Chief Justice Saylor and Justices Baer, Todd, Dougherty, Wecht and Mundy join the opinion.
. Pursuant to Rule 1004 of the Pennsylvania Rules of Civil Procedure for Magisterial District Judges, if, as here, "the appellant was the defendant in the action before the magisterial district judge, he shall file with his notice of appeal a praecipe requesting the prothonotary to enter a rule as of course upon the appellee to file a complaint within twenty (20) days after service of the rule or suffer entry of a judgment of non pros.” Pa. R.C.P.M.DJ. 1004(B).
. The Commonwealth Court and the Township incorrectly state that Main Line prevailed in only one case at arbitration, and that the Township prevailed in six cases. See Commonwealth Court Opinion, 11/17/2015, at 1-2; see also Township’s Brief at 1-2. The reverse is true.

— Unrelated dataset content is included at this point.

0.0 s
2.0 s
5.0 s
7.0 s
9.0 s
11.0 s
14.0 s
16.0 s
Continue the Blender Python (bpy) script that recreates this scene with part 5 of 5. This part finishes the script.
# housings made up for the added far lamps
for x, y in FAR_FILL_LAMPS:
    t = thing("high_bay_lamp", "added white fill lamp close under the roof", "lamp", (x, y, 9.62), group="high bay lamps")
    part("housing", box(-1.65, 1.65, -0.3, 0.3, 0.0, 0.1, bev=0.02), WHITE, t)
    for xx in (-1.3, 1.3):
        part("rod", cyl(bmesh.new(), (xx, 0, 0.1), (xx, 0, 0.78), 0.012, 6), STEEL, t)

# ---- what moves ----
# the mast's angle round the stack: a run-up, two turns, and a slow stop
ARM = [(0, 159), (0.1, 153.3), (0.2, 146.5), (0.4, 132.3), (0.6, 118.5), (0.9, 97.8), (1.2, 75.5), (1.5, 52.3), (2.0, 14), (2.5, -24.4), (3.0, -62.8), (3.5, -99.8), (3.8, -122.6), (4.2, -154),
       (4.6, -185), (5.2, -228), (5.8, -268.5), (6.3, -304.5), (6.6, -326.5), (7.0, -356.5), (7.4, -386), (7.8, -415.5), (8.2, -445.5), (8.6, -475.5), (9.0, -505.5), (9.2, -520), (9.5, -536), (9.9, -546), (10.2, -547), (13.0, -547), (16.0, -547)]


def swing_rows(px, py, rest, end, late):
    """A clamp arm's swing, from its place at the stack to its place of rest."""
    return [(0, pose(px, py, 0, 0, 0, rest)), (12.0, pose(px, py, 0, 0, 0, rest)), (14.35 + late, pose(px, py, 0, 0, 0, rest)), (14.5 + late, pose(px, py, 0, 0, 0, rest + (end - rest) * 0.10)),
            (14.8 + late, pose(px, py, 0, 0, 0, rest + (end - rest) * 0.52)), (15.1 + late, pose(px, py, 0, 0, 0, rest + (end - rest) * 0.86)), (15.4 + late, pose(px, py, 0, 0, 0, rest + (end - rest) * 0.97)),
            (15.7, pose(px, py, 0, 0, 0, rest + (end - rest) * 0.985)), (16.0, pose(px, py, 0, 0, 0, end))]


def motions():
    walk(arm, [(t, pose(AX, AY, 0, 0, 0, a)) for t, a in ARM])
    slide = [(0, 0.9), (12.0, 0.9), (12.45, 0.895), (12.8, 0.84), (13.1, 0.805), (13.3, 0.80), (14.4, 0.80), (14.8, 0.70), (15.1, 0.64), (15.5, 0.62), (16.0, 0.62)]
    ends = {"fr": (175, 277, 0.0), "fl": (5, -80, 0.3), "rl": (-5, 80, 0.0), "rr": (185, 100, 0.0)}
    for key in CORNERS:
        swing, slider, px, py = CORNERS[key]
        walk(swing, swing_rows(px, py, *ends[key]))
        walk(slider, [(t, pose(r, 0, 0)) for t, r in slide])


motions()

. Despite having been granted leave to do so, the case dockets do not reflect that the Township ever filed any amended complaints.
. The Township filed its own post-trial motions,
. Pa.RX.P. 227.1(b) provides:
(b) Except as otherwise provided by Pa.R.E. 103(a), post-trial relief may not be granted unless the grounds therefor,
(1) if then available, were raised in pretrial proceedings or by motion, objection, point for charge, request for findings of fact or conclusions of law, offer of proof or other appropriate method at trial; and
(2) are specified in the motion. The motion shall state how the grounds were asserted in pre-trial proceedings or at trial. Grounds not specified are deemed waived unless leave is granted upon causes shown to specify additional grounds.
Pa.RX.P. 271.1(b) (notes omitted).
. DiSalle does not make clear whether the trial court found the unbriefed issue waived or if, instead, the Superior Court did so on appeal. As a result, we can go no further than to say that its conclusion that Rule 227.1 requires supporting briefs is unfounded.
. Bryant and Scarborough in turn relied primarily on appellate decisions that pre-dated the adoption of Rule 227.1. Bryant, 517 A.2d at 973; Scarborough, 518 A.2d at 566.